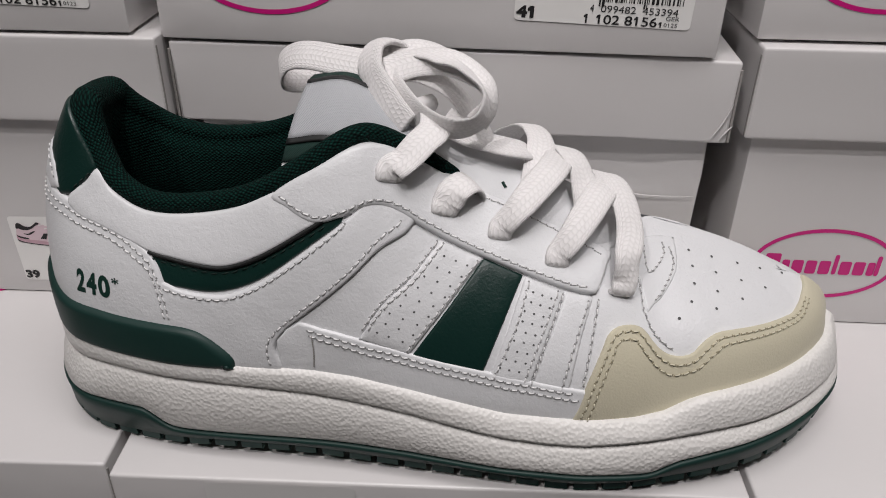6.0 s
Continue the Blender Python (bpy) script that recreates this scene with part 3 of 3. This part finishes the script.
def on_upper(points, n, table=LAT, sign=1, lift=0.0, smooth=True):
    p = np.array(points, float) * (MU, MH)
    p = spline(p, n) if smooth else np.stack([np.interp(np.linspace(0, len(p) - 1, n), np.arange(len(p)), p[:, k]) for k in (0, 1)], 1)
    u, h = p[:, 0] / MU, np.clip(p[:, 1] / MH, 0, 1)
    nn = upper_normal(table, u, h, sign)
    return upper_at(table, u, h) + nn * lift, nn


def dashes(path, normals, mat, name="stitching", pitch=0.0028, fill=0.74, thick=0.00021, parent=None, seed=1):
    rnd = random.Random(seed)
    s = np.concatenate([[0], np.cumsum(np.linalg.norm(np.diff(path, axis=0), axis=1))])
    made, end_shades = [], []
    ang = np.linspace(0, 2 * np.pi, 7)[:-1]
    at = 0.0004
    while at + pitch * fill < s[-1]:
        q = np.linspace(at, at + pitch * fill, 5)
        p = np.stack([np.interp(q, s, path[:, k]) for k in range(3)], 1)
        nn = np.stack([np.interp(q, s, normals[:, k]) for k in range(3)], 1)
        tan = p[-1] - p[0]
        side = np.cross(nn[2], tan)
        side /= np.linalg.norm(side) + 1e-9
        p = p + nn * np.array([-0.0003, 0.00012, 0.0002, 0.00012, -0.0003])[:, None] + side * np.linspace(-1, 1, 5)[:, None] * (0.00014 + rnd.uniform(-0.0001, 0.0001))
        made.append(tube(p, thick * np.array([0.6, 1, 1.05, 1, 0.6]), 6, ups=nn))
        # a flat dark disc paints the small shadow where the thread goes in
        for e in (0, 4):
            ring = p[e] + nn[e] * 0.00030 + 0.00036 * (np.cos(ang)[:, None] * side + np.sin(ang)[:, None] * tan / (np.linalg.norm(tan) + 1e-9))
            end_shades.append((ring, [tuple(range(6))]))
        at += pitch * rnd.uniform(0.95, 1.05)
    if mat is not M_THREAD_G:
        tagged(part("stitch_hole", merge(end_shades), M_STITCH_SHADE_B if mat is M_THREAD_B else M_STITCH_SHADE, parent or shoe, smooth=False), kind="stuff")
    return tagged(part(name, merge(made), mat, parent or shoe), kind="stuff")


def seam(points, mat, lift=0.001, **more):
    path, nn = on_upper(points, 160, lift=lift)
    return dashes(path, nn, mat, **more)


def shifted(points, du, dh):
    return [(u + du, h + dh) for u, h in points]


def cord(name, points, radius, mat, lift, label="", sides=8):
    path, nn = on_upper(points, 90, lift=lift)
    return part(name, tube(path, radius, sides, ups=nn), mat, shoe, label)


# quarter pieces, laid from the bottom up
V_TOP = [(3.80, .762), (4.16, .735), (4.46, .703), (4.82, .672), (5.18, .680), (5.57, .702), (6.03, .735), (6.50, .765)]
V_LOW = [(6.85, .730), (6.21, .668), (5.74, .610), (5.34, .560), (4.92, .530), (4.61, .530), (4.29, .553), (3.90, .590)]
panel("green_band", V_TOP + V_LOW, M_GREEN, 0.0005, label="dark green leather band")
panel("ankle_panel", [(1.75, .74), (2.7, .79), (3.40, .79), (3.80, .762), (4.16, .739), (4.46, .707), (4.82, .676), (5.18, .684), (5.57, .706), (6.03, .739), (6.4, .766),
                      (6.1, .85), (5.72, .93), (5.5, .992), (4.6, .992), (3.6, .992), (2.5, .992), (2.02, .985), (1.92, .90)], M_LEATHER, 0.0015, bevel=0.0012, rows=2)
cord("band_piping", V_TOP, 0.00075, M_BLACK, 0.0009, "black edging")
seam(shifted(V_TOP, 0, -.034), M_THREAD_G, 0.0006, pitch=0.0034, seed=3)
SADDLE = [(3.95, .575), (4.29, .540), (4.61, .512), (4.93, .505), (5.36, .545), (5.76, .600), (6.23, .660), (6.95, .735), (7.45, .800), (8.0, .830), (8.55, .840), (8.44, .760),
          (8.14, .672), (7.16, .513), (6.42, .394), (5.92, .300), (5.67, .222), (5.60, .147), (5.66, .01), (4.9, .01), (4.1, .01), (4.0, .30)]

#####

DESCRIPTION OF THE TASK
Set the lines above down again, word for word, from the first through the one containing "return upper_at(table, u, h)"; pictures excluded.

EXPECTED ANSWER
6.0 s
Continue the Blender Python (bpy) script that recreates this scene with part 3 of 3. This part finishes the script.
def on_upper(points, n, table=LAT, sign=1, lift=0.0, smooth=True):
    p = np.array(points, float) * (MU, MH)
    p = spline(p, n) if smooth else np.stack([np.interp(np.linspace(0, len(p) - 1, n), np.arange(len(p)), p[:, k]) for k in (0, 1)], 1)
    u, h = p[:, 0] / MU, np.clip(p[:, 1] / MH, 0, 1)
    nn = upper_normal(table, u, h, sign)
    return upper_at(table, u, h) + nn * lift, nn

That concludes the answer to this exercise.